= Panalphabetic window =

Text containing all letters of the alphabet in order

A panalphabetic window is a stretch of text that contains all the letters of the alphabet in order. It is a special type of pangram or pangrammatic window.

Natural-sounding panalphabetic sentences are not particularly difficult to construct. Poet Howard Bergerson constructed the following 132-letter panalphabetic window:

Well, about porn, I can say definitely that although I loathe junk like that myself, I don't propose to question other people's right to it, because, in my view, if sexy magazines and X-rated movies are what they want instead of the real thing, more power to them!

Considerably rarer are short, naturally occurring panalphabetic windows. Based on the letter frequency distribution of a large corpus, Mike Keith calculated the expected window size for English text to be around 3000 letters. His computer-assisted search of Project Gutenberg identified the shortest natural panalphabetic window as a 535-letter passage from The Alkahest, a translation of Honoré de Balzac's La Recherche de l'Absolu:

Soon, little colloquies followed, a few words said in a low voice behind Emmanuel's back, trifling deceptions which give to a look or a word a meaning whose insidious sweetness may be the cause of innocent mistakes.
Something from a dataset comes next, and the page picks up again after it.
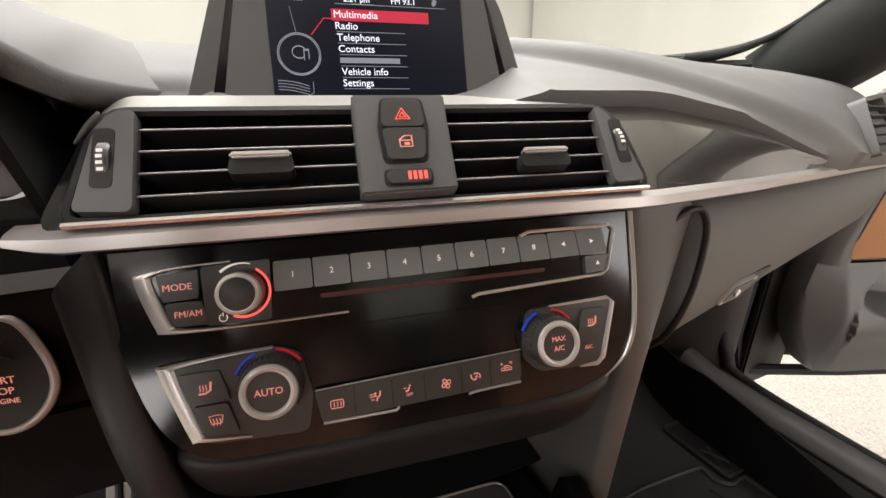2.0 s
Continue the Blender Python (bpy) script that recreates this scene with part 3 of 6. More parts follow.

Relying on his intimacy with Felicie, Pierquin tried to discover the secret of Marguerite's journey, and to know if it were really a question of her marriage, and, whether he must renounce all hope; but, notwithstanding his clumsy cleverness in questioning them, neither Balthazar nor Felicie could give him any light, for the good reason that they were in the dark themselves; Marguerite in taking the reins of power seemed to have followed its maxims and kept silence as to her projects.

The gloomy sadness of Balthazar and his great depression made it difficult to get through the evenings.

A shorter 408-letter panalphabetic window was identified by Branden Aldridge in 2018, from Thomas Hart Benton's 1854 autobiography Thirty Years View:

[...] the politicians were to make the panic, by the alarms which they created for the safety of the laws, of the constitution, the public liberty, and the public money: and most zealously did each division of the combination perform its part, and for the long period of three full months. The decision of the resolution condemning General Jackson, on which all this machinery of distress and panic was hung, required no part of that time. There was the same majority to vote it the first day as the last; but the time was wanted to get up the alarm and the distress; and the vote, when taken, was not from any exhaustion of the means of terrifying and agonizing the country, but for the purpose of having the sentence of condemnation ready for the Virginia elections—ready for spreading over Virginia at the approach of the April elections.